Ungewiss blieb auch am Sonntag noch das Verhalten des als einflussreich geltenden Londoner Bürgermeisters Boris Johnson, dem Ambitionen nachgesagt werden, die Nachfolge Camerons antreten zu wollen. Cameron warnte Johnson davor, sich mit dem Chef der EU-feindlichen UKIP (UK Independence Party), Nigel Farage, zusammenzutun.
Das liefe darauf hinaus, einen “Sprung ins Ungewisse” zu tun, sagte der Premierminister. “Europa zu verlassen, würde unsere wirtschaftliche und nationale Sicherheit bedrohen”, sagte Cameron. Schon in Brüssel hatte der konservative Politiker angekündigt, sich “mit ganzem Herzen und mit ganzer Seele” dafür einsetzen, seine Landsleute vom Verbleib in der EU zu überzeugen.
Farage erklärte den 23. Juni zu einer “goldenen Gelegenheit” für die Briten, die “Kontrolle über unser Land zurückzugewinnen”. Eine von der “Mail on Sunday” veröffentlichte Umfrage ergab, dass 48 Prozent der Befragten gegen einen Brexit waren, 33 dafür und 19 Prozent unentschieden. Umfragen im Jänner waren eher auf einen Gleichstand der beiden Lager hinausgelaufen.
Neue EU-Sonderregelungen für Großbritannien
Die EU-Staats- und Regierungschefs hatten sich am Freitagabend nach zweitägigen Verhandlungen auf einen Kompromiss zu den britischen Forderungen geeinigt. Cameron konnte dabei seine Kernforderungen durchsetzen – ein Mitspracherecht bei für London relevanten Entscheidungen der Eurozone sowie die Möglichkeit, neu zuwandernden EU-Bürgern bis zu vier Jahre lang bestimmte Sozialleistungen zu verwehren.
Proeuropäische Politiker wie die Ex-Premierminister John Major und Tony Blair warnten vor einem Auseinanderbrechen Großbritanniens, sollte sich das Land gegen die EU entscheiden. Schottische Nationalisten stellten für diesen Fall einen neuen Anlauf in Aussicht, um sich nach mehr als 300 Jahren von England zu lösen.
Für die kommenden Tage kündigte Cameron einen Plan an, wie die Souveränität des britischen Parlaments gesichert werden könne, und warb damit um die Zustimmung Johnsons. Oppositionschef Jeremy Corbyn warf Cameron zwar vor, das Referendum nur aus parteitaktischen Gründen abzuhalten. Seine Labour Party plädiere aber für einen Verbleib in der Gemeinschaft. Die Schottische Nationalpartei (SNP), die drittstärkste Kraft im britischen Parlament, ist ebenfalls für einen Verbleib.
Medienmogul Murdoch ist für Austritt – seine Blätter auch?

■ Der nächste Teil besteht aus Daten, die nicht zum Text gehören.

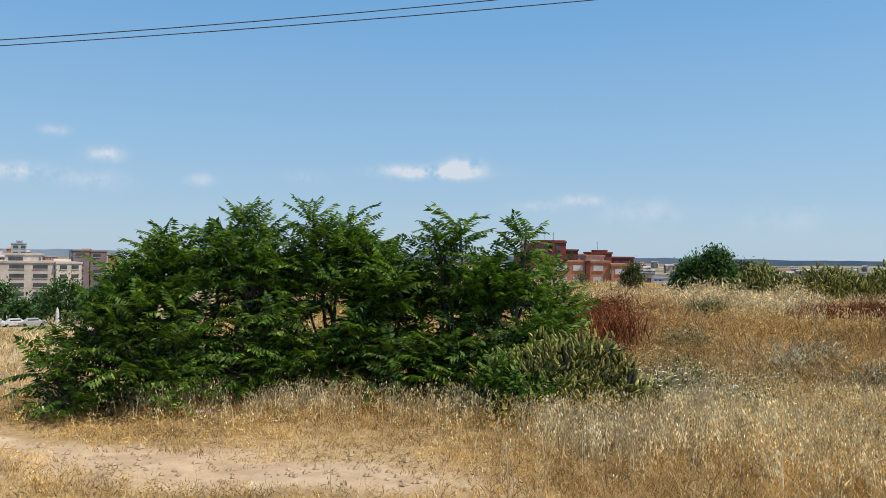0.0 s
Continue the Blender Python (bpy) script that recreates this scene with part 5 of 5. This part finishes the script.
def oats(name, label, material, n, d0, d1, height, seed, where=None, size=1.0, a0=-36, a1=104):
    """Wild oats: a thin stalk and drooping pale husks."""
    rng = np.random.default_rng(seed)
    x, y, d = field_points(n, d0, d1, a0, a1, rng)
    p = keep_clear(x, y)
    if where is not None:
        p = p * where(x, y, d)
    k = rng.random(n) < p
    x, y, d = x[k], y[k], d[k]
    n = len(x)
    h = height * rng.uniform(0.6, 1.2, n)
    out = [blades(x, y, h, np.full(n, 0.0028) * (1 + d / 14) * size, rng.uniform(0.05, 0.3, n), rng)]
    tip = out[0][:, 2]
    for k in range(12):
        a = rng.uniform(0, 6.28, n)
        r = rng.uniform(0.02, 0.10, n) * size
        drop = rng.uniform(0.0, 0.22, n) * size
        c = tip + np.stack([np.cos(a) * r, np.sin(a) * r, -drop], -1)
        L = rng.uniform(0.016, 0.036, n)[:, None] * size * (1 + d[:, None] / 60)
        s = np.stack([-np.sin(a), np.cos(a), 0 * a], -1) * L * 0.22
        dn = np.stack([np.cos(a) * 0.3, np.sin(a) * 0.3, -1 + 0 * a], -1) * L
        out.append(np.stack([c, c + dn * 0.5 + s, c + dn, c + dn * 0.5 - s], 1))
    ob = part(name, quads_mesh(name, np.concatenate(out), 4), material)
    return tagged(ob, label, "grass", kind="stuff")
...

Großbritannien trat der damaligen Europäischen Wirtschaftsgemeinschaft 1973 bei. Die Konservativen streiten sich bereits seit Jahrzehnten über das Verhältnis zu Europa. Die Zeitung “The Sun” des Medienunternehmers Rupert Murdoch sprach sich klar für einen Austritt aus der Union aus. Cameron habe es nicht geschafft, einen günstigen Vertrag auszuhandeln. “Wir glauben, dass er falsch liegt”, hieß es in einem Meinungsartikel.
Murdoch selbst gratulierte Justizminister Gove für seine ablehnende Haltung. In Großbritannien fragt man sich nun, ob jetzt die Medien seines umfangreichen Medienimperiums vor dem Referendum Stimmung für einen Austritt machen werden.
Schotten drohen mit neuem Referendum
Der frühere SNP-Vorsitzende Alex Salmond erklärte, im Falle eines Austritts Großbritanniens gehe er von einem zweiten Vorstoß für eine Unabhängigkeit Schottlands aus. 2014 war die Partei bei einer Volksabstimmung über eine Loslösung vom Vereinigten Königreich mit 55 zu 45 Prozent gescheitert. Umfragen zufolge will eine deutliche Mehrheit der fünf Millionen Schotten in der EU bleiben. Die meisten Briten sind allerdings Engländer, unter denen die Euroskepsis verbreiteter ist.